Thursday, March 19, 2009

The Boys Consider Art Criticism and the South by Southwest Conference!

It's a lazy Spring Break and a slow local news week, readers, and the boys are still drunk! Nonetheless, let's take a quick look at some recent art criticism.

Most Americans are fairly successful in avoiding all things "artistic" but, even so, the now-legendary Obama "Hope" image created by street-artist Shepard Fairey (Chip: "What a great name for an artist!") introduced a little art into all our daily lives. But what's Fairey's other work like? The NY-Times provides an incisive look at his oeuvre, now on display in a retrospective in Boston (Richard: "I think this is the first time the LC has used the word 'oeuvre.' ").

"It is not too difficult to discern the shadows of an Oedipal drama swimming below the surface. Here is the baffling, autocratic father represented most powerfully by the image of Andre the Giant (whose positive counterpart is the Good Father Obama)."

Richard: "There's no joke here. That quote just makes me laugh for some reason."

Fairey has now moved on from helping electing a President to designing shopping bags for Saks Fifth Avenue.


Although Austin's South by Southwest festival has grown too large (and thereby unhip) for most hipsters, it's still the place to be this week to catch up with 'important' hipster bands. The boys certainly wish they were there to catch the premiere of the Decemberists' new concept album Hazards of Love (which we plan to cover in-depth before it "drops" next Tuesday!). But the coverage of the festival suggests that the music portion of the festival may actually be less exciting than the "film and interactive" portion. Here's a description of a panel on new technologies from the NY-Times:

"On Monday Nick Douglas and Melissa Gira Grant, two veteran bloggers, hosted a session called the “Sex Lives of the Microfamous.” The two were involved once, and broke up on Tumblr, or so the story goes. But here in the offline world, they were back together and led a discussion with about 50 people that gradually revealed that everyone in the room was famous, at least to some other people in the room, and that coming to terms with living transparently was going to take some doing. One participant said he had some very firm boundaries. If a first date goes well, and he is interested in seeing the person again, he sets out the rules of engagement. “You can blog about me or you can date me, but you can’t do both,” he said to audible approval."

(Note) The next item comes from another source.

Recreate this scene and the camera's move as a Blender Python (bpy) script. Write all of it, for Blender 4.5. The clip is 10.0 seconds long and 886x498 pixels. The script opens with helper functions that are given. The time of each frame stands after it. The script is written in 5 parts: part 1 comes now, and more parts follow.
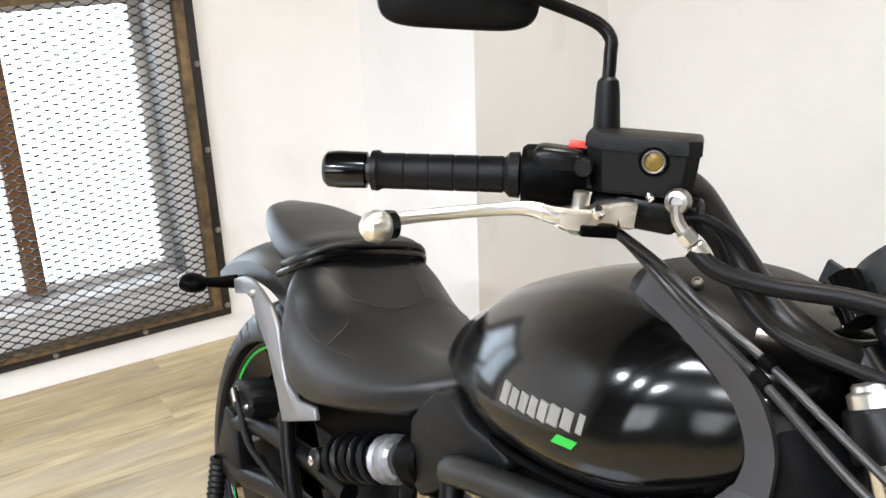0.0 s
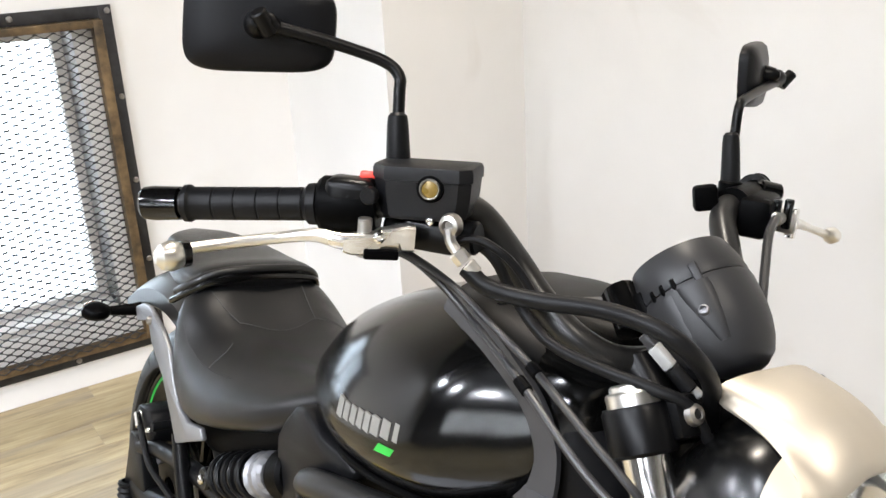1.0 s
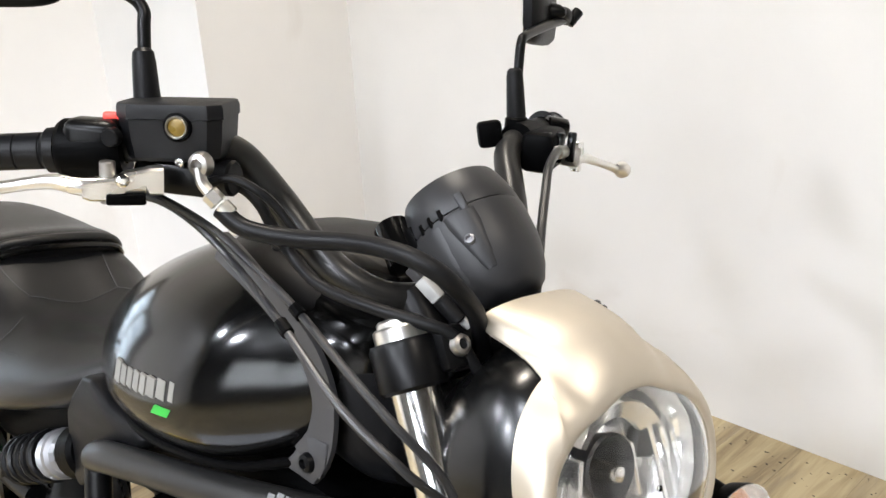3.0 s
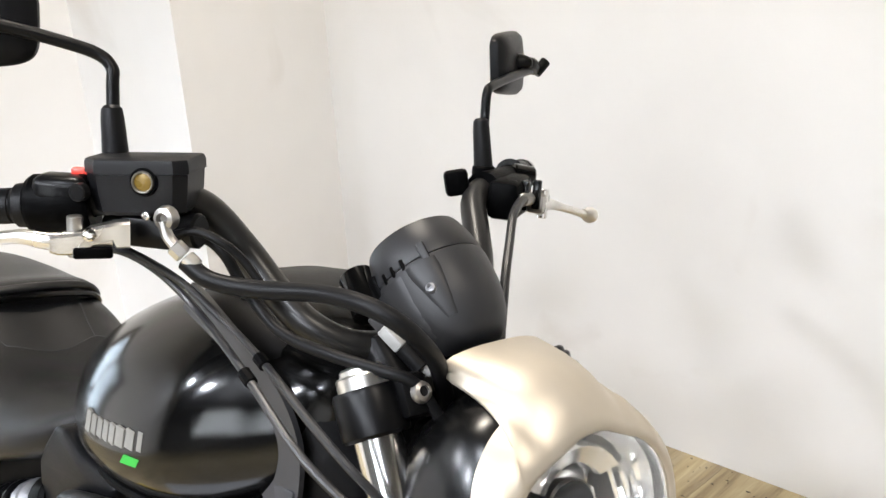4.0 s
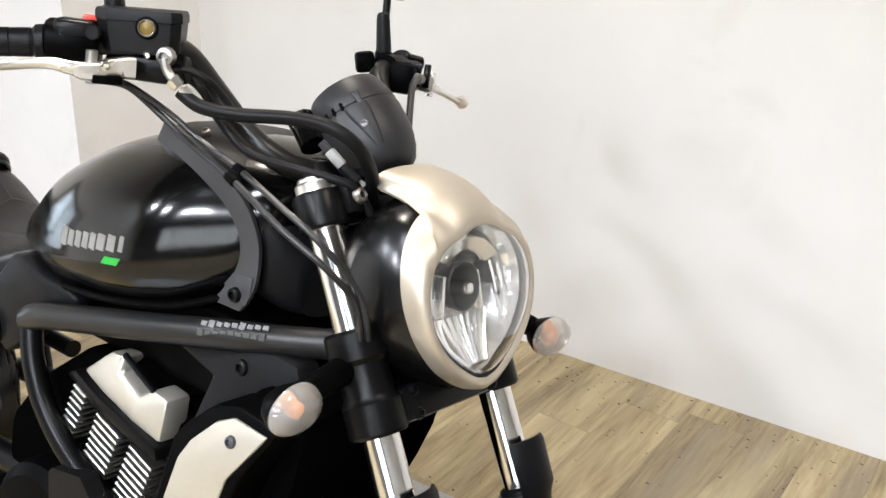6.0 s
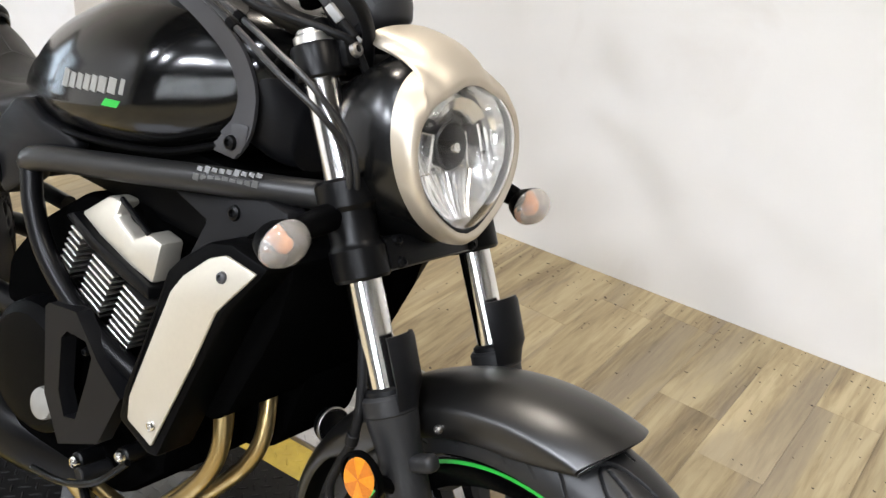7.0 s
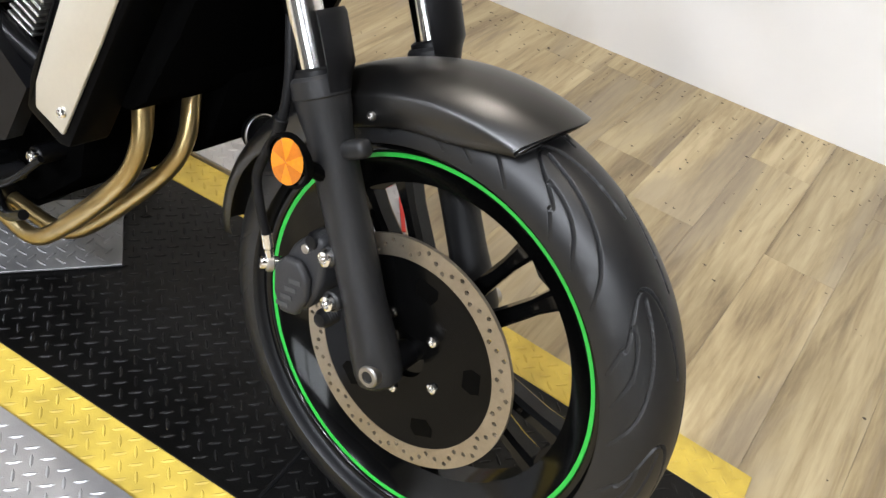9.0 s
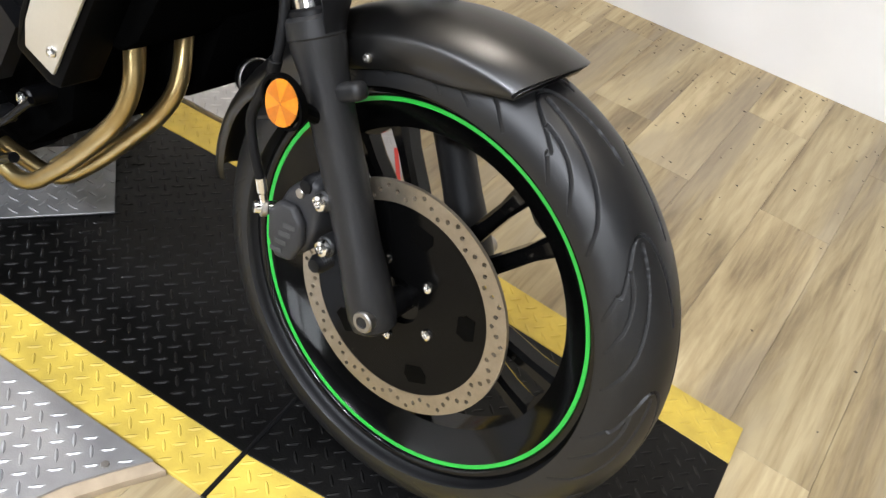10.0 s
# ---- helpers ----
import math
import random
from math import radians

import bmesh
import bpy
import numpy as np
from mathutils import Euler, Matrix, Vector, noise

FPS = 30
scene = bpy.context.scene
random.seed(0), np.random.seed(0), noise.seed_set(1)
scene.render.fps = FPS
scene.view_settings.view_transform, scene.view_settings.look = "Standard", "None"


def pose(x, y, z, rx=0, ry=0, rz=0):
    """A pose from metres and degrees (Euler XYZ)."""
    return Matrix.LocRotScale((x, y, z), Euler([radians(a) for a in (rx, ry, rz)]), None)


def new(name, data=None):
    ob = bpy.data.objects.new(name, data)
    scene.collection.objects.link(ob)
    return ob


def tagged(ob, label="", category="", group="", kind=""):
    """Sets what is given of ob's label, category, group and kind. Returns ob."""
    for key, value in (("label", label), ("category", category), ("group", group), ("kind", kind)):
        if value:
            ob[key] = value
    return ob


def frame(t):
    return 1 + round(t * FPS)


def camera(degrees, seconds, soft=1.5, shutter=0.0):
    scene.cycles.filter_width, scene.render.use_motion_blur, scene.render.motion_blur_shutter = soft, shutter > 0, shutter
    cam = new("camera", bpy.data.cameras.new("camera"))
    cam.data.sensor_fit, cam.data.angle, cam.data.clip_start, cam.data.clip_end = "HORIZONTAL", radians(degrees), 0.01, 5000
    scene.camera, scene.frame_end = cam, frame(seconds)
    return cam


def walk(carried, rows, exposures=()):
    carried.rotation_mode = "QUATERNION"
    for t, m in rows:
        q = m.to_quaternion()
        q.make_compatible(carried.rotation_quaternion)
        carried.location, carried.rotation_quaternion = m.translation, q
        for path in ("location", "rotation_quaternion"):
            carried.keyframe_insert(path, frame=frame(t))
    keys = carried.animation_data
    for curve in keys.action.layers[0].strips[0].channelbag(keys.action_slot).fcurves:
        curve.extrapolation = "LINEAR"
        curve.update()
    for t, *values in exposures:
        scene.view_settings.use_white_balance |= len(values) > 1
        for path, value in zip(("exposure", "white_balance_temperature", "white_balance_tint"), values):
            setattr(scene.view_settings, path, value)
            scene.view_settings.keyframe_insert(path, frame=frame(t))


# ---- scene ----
# camera and its walk: t, x, y, z, rx, ry, rz
cam = camera(51.64, 10.0)
ROWS = [
    (0.0, -0.0087, -0.4887, 1.3106, 69.03, 1.84, 61.70),
    (0.1, 0.0301, -0.4658, 1.3221, 69.59, 1.31, 62.34),
    (0.2, 0.0607, -0.4487, 1.3326, 69.83, 1.61, 62.78),
    (0.5, 0.1001, -0.4162, 1.3386, 70.62, 2.45, 62.51),
    (1.0, 0.1181, -0.3844, 1.3300, 70.16, 2.90, 59.72),
    (1.5, 0.1286, -0.3665, 1.3166, 69.43, 2.52, 57.56),
    (2.0, 0.1326, -0.3373, 1.2935, 67.54, 2.16, 54.90),
    (2.5, 0.1378, -0.3229, 1.2909, 67.78, 2.40, 52.64),
    (3.0, 0.1482, -0.3074, 1.2889, 67.87, 2.76, 50.58),
    (3.2, 0.1534, -0.3017, 1.2911, 68.21, 2.69, 50.32),
    (4.3, 0.1870, -0.2978, 1.3074, 70.73, 3.32, 49.56),
    (4.5, 0.1982, -0.3077, 1.3140, 70.53, 3.46, 49.27),
    (5.0, 0.2323, -0.4052, 1.3244, 70.65, 1.46, 45.50),
    (5.5, 0.2728, -0.5142, 1.3122, 69.64, -0.51, 42.29),
    (6.0, 0.3196, -0.5739, 1.2896, 66.99, -2.36, 40.13),
    (6.2, 0.3420, -0.5869, 1.2845, 65.73, -3.42, 40.52),
    (7.3, 0.3730, -0.6274, 1.2285, 59.41, -6.42, 40.44),
    (7.5, 0.3755, -0.6285, 1.2083, 57.70, -7.03, 39.93),
    (8.0, 0.3757, -0.6268, 1.1756, 54.50, -8.26, 39.50),
    (8.5, 0.3821, -0.6296, 1.1498, 51.69, -9.05, 39.18),
    (9.0, 0.3966, -0.6249, 1.1227, 49.04, -9.00, 38.61),
    (9.5, 0.4075, -0.6229, 1.1025, 46.93, -9.54, 38.51),
    (10.0, 0.3999, -0.6279, 1.1064, 46.48, -9.64, 38.67),
]
walk(cam, [(t, pose(*p)) for t, *p in ROWS], [(0.0, 0.02), (4.5, 0.0), (6.0, -0.06), (7.5, -0.13), (8.0, -0.13), (9.0, -0.08), (10.0, -0.06)])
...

Richard: "I don't have any such rules myself. You can both date me and blog about my sexual prowess."


cl.thier said...

The first day of March Madness, and nary a word from the boys? Has Chip (once again) forsaken basketball for all time?

And after that description of The Black Lips (particularly "kissing on stage) I googled them, hoping to find a 21st century version of The Bangles or The Go-Gos. Instead, I found this:


one and done said...

Chip just assumes they'll lose tomorrow.

And Richard doesn't get interested until Sweet Sixteen games that possibly result in Mass. Street nudity.

Yeah, the Black Lips like to kiss. You were warned!

Dr. C said...

I like Andre the Giant as autocratic father. That's some insightful shit.

chip said...

Yes, I think more artists should borrow that idea. Then art might actually become worth looking at.